Home Business NewsBusiness Almost nine in ten UK businesses to invest in artificial intelligence by 2020

Almost nine in ten UK businesses to invest in artificial intelligence by 2020

by LLB Reporter
20th Nov 17 9:33 am

85 per cent of UK organisations plan to invest in artificial intelligence and the internet of things in the next three years

Eighty-five per cent of senior executives plan to invest in artificial intelligence (AI) and the internet of things (IoT) by 2020, according to a new survey of UK digital leaders by Deloitte.

The findings come from the first edition of a new regular report from Deloitte, the Digital Disruption Index.  The index will track investment in digital technologies and create a detailed picture of their impact on the largest and most influential business and public sector bodies.  The first edition includes responses from 51 organisations with a combined market value of £229bn. 

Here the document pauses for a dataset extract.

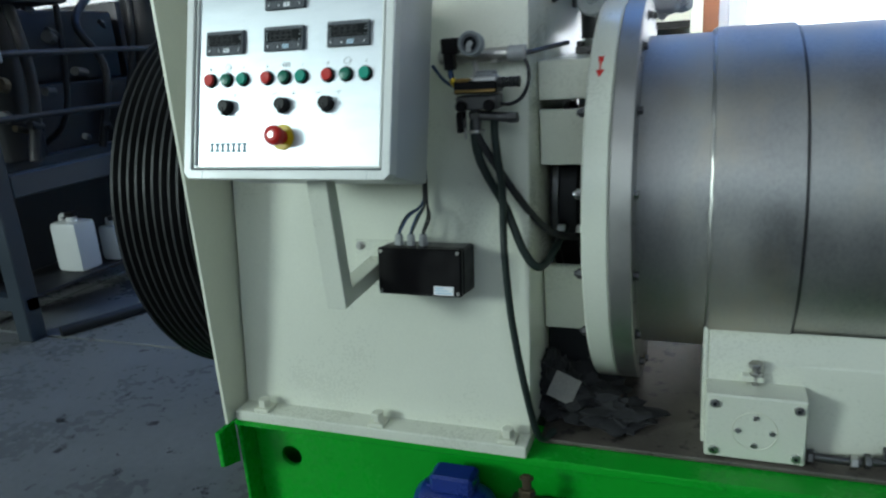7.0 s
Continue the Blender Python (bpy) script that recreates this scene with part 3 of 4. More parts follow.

Over half of survey respondents expect that by 2020, they will invest more than £10 million in digital technologies and ways of working – such as AI, cloud, robotics, blockchain, analytics, the IoT, and virtual and augmented reality.  Seventy-three per cent say they will invest in robotics, 63 per cent in augmented and virtual reality, 62 per cent in wearables, 54 per cent in biometrics (such as voice and finger recognition), and 43 per cent in blockchain.*

This year alone, 30 per cent of UK organisations will invest more than £10 million in these technologies.  But when compared with corporate IT budgets this represents a rather modest amount of investment.  According to separate Deloitte research, the majority of IT functions have budgets of over £20 million, while a quarter of corporate IT functions spend more than £75 million annually.

As a likely consequence, at this stage only nine per cent of executives believe that UK companies are world leading at exploring and implementing digital technologies and ways of working.

Paul Thompson, UK digital transformation leader at Deloitte, explains: “The first edition of the index shows that few UK businesses are successfully exploiting digital technologies and ways of working.  Strategies are not coherent, investment levels are modest and the relevant skills are in short supply.  As a result, the UK isn’t living up to its digital potential.”